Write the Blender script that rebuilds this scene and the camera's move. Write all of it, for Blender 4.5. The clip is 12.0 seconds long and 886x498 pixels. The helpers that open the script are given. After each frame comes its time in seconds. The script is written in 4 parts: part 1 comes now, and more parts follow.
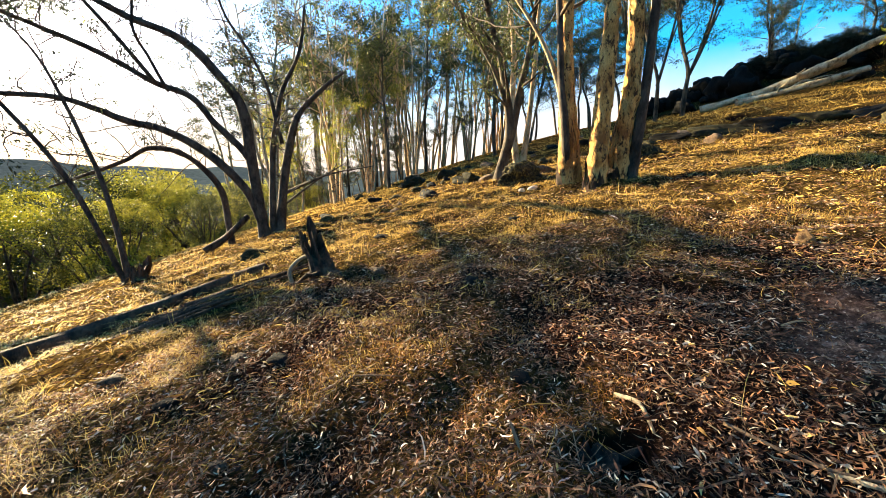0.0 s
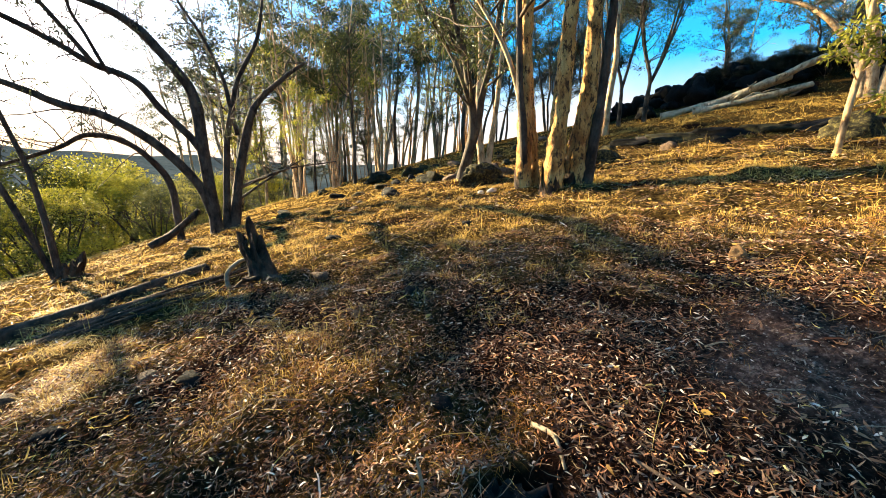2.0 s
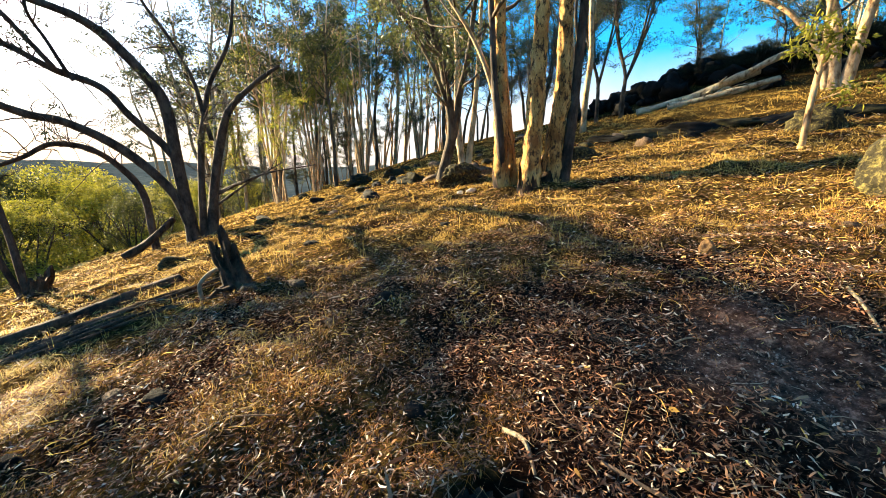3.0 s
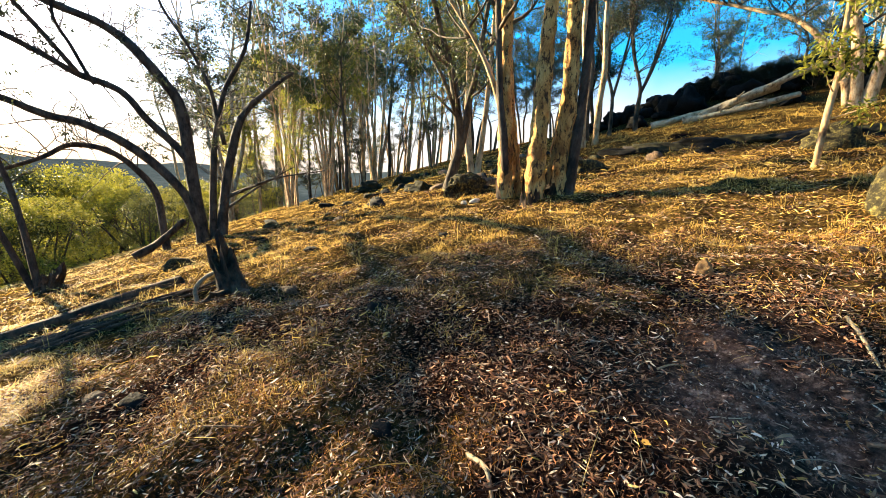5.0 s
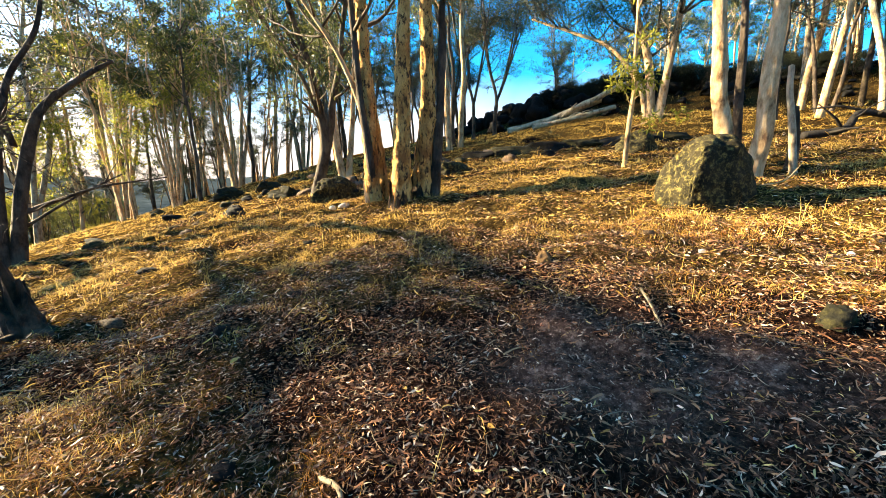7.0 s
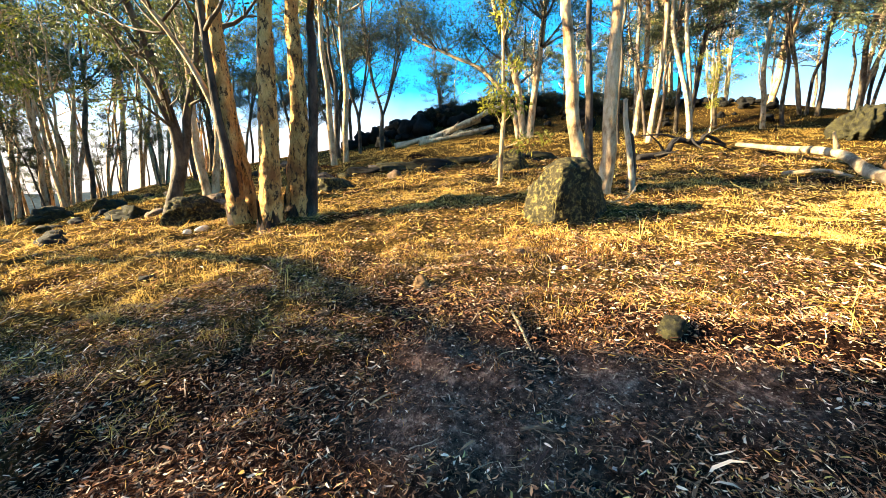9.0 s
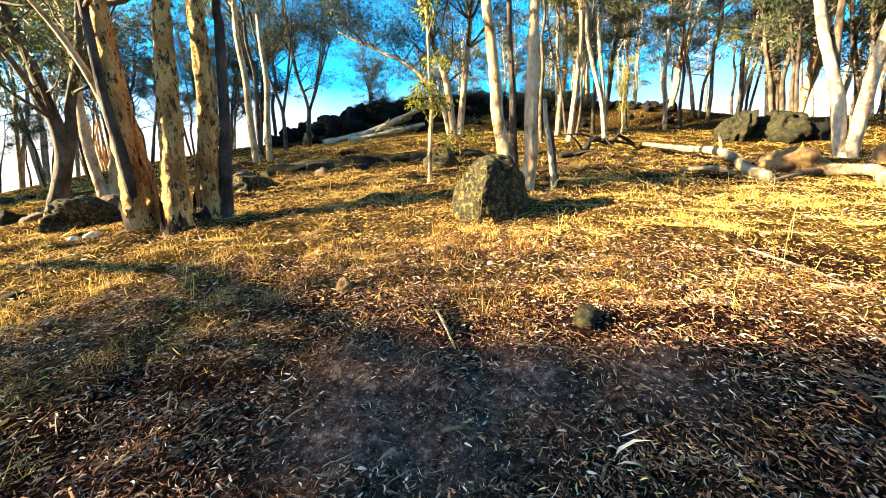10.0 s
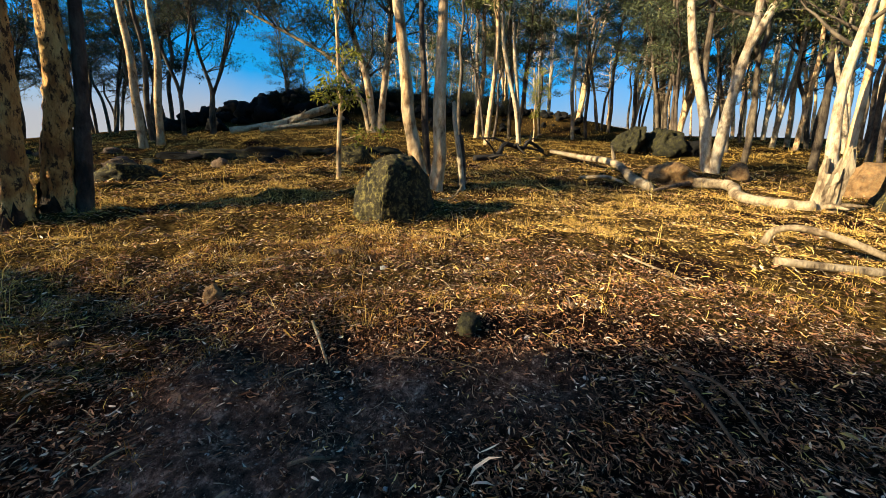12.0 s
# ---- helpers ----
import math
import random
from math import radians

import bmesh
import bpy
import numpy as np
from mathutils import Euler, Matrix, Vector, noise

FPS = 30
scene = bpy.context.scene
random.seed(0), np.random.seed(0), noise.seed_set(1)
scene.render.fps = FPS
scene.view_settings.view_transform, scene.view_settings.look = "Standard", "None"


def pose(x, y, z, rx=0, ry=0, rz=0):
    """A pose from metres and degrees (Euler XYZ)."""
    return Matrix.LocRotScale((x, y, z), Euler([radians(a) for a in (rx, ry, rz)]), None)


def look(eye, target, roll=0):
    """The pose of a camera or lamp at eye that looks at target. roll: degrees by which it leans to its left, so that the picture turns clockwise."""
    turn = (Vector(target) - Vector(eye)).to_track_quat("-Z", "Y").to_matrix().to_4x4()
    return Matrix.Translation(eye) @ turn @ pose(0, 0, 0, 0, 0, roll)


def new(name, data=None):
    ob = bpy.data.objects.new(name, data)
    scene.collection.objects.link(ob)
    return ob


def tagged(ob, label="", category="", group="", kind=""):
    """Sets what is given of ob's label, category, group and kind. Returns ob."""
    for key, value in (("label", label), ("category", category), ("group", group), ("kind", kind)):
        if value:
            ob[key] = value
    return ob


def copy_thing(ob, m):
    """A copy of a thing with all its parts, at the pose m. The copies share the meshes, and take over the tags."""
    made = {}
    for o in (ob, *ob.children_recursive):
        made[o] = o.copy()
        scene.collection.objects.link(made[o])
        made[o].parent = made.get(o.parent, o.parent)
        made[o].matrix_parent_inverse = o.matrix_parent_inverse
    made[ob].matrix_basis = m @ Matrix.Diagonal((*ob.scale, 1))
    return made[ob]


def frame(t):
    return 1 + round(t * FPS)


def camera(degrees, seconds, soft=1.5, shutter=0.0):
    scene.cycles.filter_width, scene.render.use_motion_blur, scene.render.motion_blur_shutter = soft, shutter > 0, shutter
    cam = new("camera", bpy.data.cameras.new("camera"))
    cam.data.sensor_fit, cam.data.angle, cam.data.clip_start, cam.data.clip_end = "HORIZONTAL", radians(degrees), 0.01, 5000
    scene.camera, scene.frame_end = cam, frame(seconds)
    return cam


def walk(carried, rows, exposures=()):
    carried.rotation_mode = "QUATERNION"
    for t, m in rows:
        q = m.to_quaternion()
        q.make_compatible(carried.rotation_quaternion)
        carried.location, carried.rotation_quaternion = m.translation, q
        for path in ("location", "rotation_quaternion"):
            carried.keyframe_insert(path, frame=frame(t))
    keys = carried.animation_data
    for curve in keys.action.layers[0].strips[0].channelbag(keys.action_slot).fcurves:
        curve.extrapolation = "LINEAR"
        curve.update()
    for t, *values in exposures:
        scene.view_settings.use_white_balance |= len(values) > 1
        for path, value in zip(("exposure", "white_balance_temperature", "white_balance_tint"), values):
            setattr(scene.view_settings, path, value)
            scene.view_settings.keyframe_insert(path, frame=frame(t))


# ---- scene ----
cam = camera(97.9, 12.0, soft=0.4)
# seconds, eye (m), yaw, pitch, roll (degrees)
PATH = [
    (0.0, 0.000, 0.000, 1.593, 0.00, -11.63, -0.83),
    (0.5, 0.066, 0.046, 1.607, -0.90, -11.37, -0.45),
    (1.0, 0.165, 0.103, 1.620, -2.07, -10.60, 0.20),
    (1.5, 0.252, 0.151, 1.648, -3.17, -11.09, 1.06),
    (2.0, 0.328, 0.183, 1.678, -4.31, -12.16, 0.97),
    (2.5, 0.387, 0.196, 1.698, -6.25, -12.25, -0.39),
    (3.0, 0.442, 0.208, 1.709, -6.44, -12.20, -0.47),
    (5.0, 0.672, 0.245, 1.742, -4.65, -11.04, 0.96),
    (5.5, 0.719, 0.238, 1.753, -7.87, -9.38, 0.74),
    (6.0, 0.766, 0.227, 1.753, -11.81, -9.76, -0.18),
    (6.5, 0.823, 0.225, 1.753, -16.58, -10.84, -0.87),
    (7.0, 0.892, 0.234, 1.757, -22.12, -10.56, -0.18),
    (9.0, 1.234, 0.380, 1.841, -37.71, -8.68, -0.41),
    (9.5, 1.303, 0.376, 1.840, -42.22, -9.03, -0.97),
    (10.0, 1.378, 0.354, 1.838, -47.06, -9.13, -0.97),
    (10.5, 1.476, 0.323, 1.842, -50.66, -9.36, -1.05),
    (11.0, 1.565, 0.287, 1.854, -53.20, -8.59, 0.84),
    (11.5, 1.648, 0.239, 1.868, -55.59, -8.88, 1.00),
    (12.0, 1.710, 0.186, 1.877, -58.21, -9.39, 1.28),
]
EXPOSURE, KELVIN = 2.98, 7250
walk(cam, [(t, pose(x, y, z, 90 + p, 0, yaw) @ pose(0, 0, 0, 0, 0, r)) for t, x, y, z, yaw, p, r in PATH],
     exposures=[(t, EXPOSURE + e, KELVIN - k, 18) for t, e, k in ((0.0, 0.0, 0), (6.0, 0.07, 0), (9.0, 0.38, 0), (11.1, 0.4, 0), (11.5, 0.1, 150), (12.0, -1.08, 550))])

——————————

- Aim of the task
Skip the images and write out the rest of the listing exactly.

- Output of the exercise
Write the Blender script that rebuilds this scene and the camera's move. Write all of it, for Blender 4.5. The clip is 12.0 seconds long and 886x498 pixels. The helpers that open the script are given. After each frame comes its time in seconds. The script is written in 4 parts: part 1 comes now, and more parts follow.
0.0 s
2.0 s
3.0 s
5.0 s
7.0 s
9.0 s
10.0 s
12.0 s
# ---- helpers ----
import math
import random
from math import radians

import bmesh
import bpy
import numpy as np
from mathutils import Euler, Matrix, Vector, noise

FPS = 30
scene = bpy.context.scene
random.seed(0), np.random.seed(0), noise.seed_set(1)
scene.render.fps = FPS
scene.view_settings.view_transform, scene.view_settings.look = "Standard", "None"


def pose(x, y, z, rx=0, ry=0, rz=0):
    """A pose from metres and degrees (Euler XYZ)."""
    return Matrix.LocRotScale((x, y, z), Euler([radians(a) for a in (rx, ry, rz)]), None)


def look(eye, target, roll=0):
    """The pose of a camera or lamp at eye that looks at target. roll: degrees by which it leans to its left, so that the picture turns clockwise."""
    turn = (Vector(target) - Vector(eye)).to_track_quat("-Z", "Y").to_matrix().to_4x4()
    return Matrix.Translation(eye) @ turn @ pose(0, 0, 0, 0, 0, roll)


def new(name, data=None):
    ob = bpy.data.objects.new(name, data)
    scene.collection.objects.link(ob)
    return ob


def tagged(ob, label="", category="", group="", kind=""):
    """Sets what is given of ob's label, category, group and kind. Returns ob."""
    for key, value in (("label", label), ("category", category), ("group", group), ("kind", kind)):
        if value:
            ob[key] = value
    return ob


def copy_thing(ob, m):
    """A copy of a thing with all its parts, at the pose m. The copies share the meshes, and take over the tags."""
    made = {}
    for o in (ob, *ob.children_recursive):
        made[o] = o.copy()
        scene.collection.objects.link(made[o])
        made[o].parent = made.get(o.parent, o.parent)
        made[o].matrix_parent_inverse = o.matrix_parent_inverse
    made[ob].matrix_basis = m @ Matrix.Diagonal((*ob.scale, 1))
    return made[ob]


def frame(t):
    return 1 + round(t * FPS)


def camera(degrees, seconds, soft=1.5, shutter=0.0):
    scene.cycles.filter_width, scene.render.use_motion_blur, scene.render.motion_blur_shutter = soft, shutter > 0, shutter
    cam = new("camera", bpy.data.cameras.new("camera"))
    cam.data.sensor_fit, cam.data.angle, cam.data.clip_start, cam.data.clip_end = "HORIZONTAL", radians(degrees), 0.01, 5000
    scene.camera, scene.frame_end = cam, frame(seconds)
    return cam


def walk(carried, rows, exposures=()):
    carried.rotation_mode = "QUATERNION"
    for t, m in rows:
        q = m.to_quaternion()
        q.make_compatible(carried.rotation_quaternion)
        carried.location, carried.rotation_quaternion = m.translation, q
        for path in ("location", "rotation_quaternion"):
            carried.keyframe_insert(path, frame=frame(t))
    keys = carried.animation_data
    for curve in keys.action.layers[0].strips[0].channelbag(keys.action_slot).fcurves:
        curve.extrapolation = "LINEAR"
        curve.update()
    for t, *values in exposures:
        scene.view_settings.use_white_balance |= len(values) > 1
        for path, value in zip(("exposure", "white_balance_temperature", "white_balance_tint"), values):
            setattr(scene.view_settings, path, value)
            scene.view_settings.keyframe_insert(path, frame=frame(t))


# ---- scene ----
cam = camera(97.9, 12.0, soft=0.4)
# seconds, eye (m), yaw, pitch, roll (degrees)
PATH = [
    (0.0, 0.000, 0.000, 1.593, 0.00, -11.63, -0.83),
    (0.5, 0.066, 0.046, 1.607, -0.90, -11.37, -0.45),
    (1.0, 0.165, 0.103, 1.620, -2.07, -10.60, 0.20),
    (1.5, 0.252, 0.151, 1.648, -3.17, -11.09, 1.06),
    (2.0, 0.328, 0.183, 1.678, -4.31, -12.16, 0.97),
    (2.5, 0.387, 0.196, 1.698, -6.25, -12.25, -0.39),
    (3.0, 0.442, 0.208, 1.709, -6.44, -12.20, -0.47),
    (5.0, 0.672, 0.245, 1.742, -4.65, -11.04, 0.96),
    (5.5, 0.719, 0.238, 1.753, -7.87, -9.38, 0.74),
    (6.0, 0.766, 0.227, 1.753, -11.81, -9.76, -0.18),
    (6.5, 0.823, 0.225, 1.753, -16.58, -10.84, -0.87),
    (7.0, 0.892, 0.234, 1.757, -22.12, -10.56, -0.18),
    (9.0, 1.234, 0.380, 1.841, -37.71, -8.68, -0.41),
    (9.5, 1.303, 0.376, 1.840, -42.22, -9.03, -0.97),
    (10.0, 1.378, 0.354, 1.838, -47.06, -9.13, -0.97),
    (10.5, 1.476, 0.323, 1.842, -50.66, -9.36, -1.05),
    (11.0, 1.565, 0.287, 1.854, -53.20, -8.59, 0.84),
    (11.5, 1.648, 0.239, 1.868, -55.59, -8.88, 1.00),
    (12.0, 1.710, 0.186, 1.877, -58.21, -9.39, 1.28),
]
EXPOSURE, KELVIN = 2.98, 7250
walk(cam, [(t, pose(x, y, z, 90 + p, 0, yaw) @ pose(0, 0, 0, 0, 0, r)) for t, x, y, z, yaw, p, r in PATH],
     exposures=[(t, EXPOSURE + e, KELVIN - k, 18) for t, e, k in ((0.0, 0.0, 0), (6.0, 0.07, 0), (9.0, 0.38, 0), (11.1, 0.4, 0), (11.5, 0.1, 150), (12.0, -1.08, 550))])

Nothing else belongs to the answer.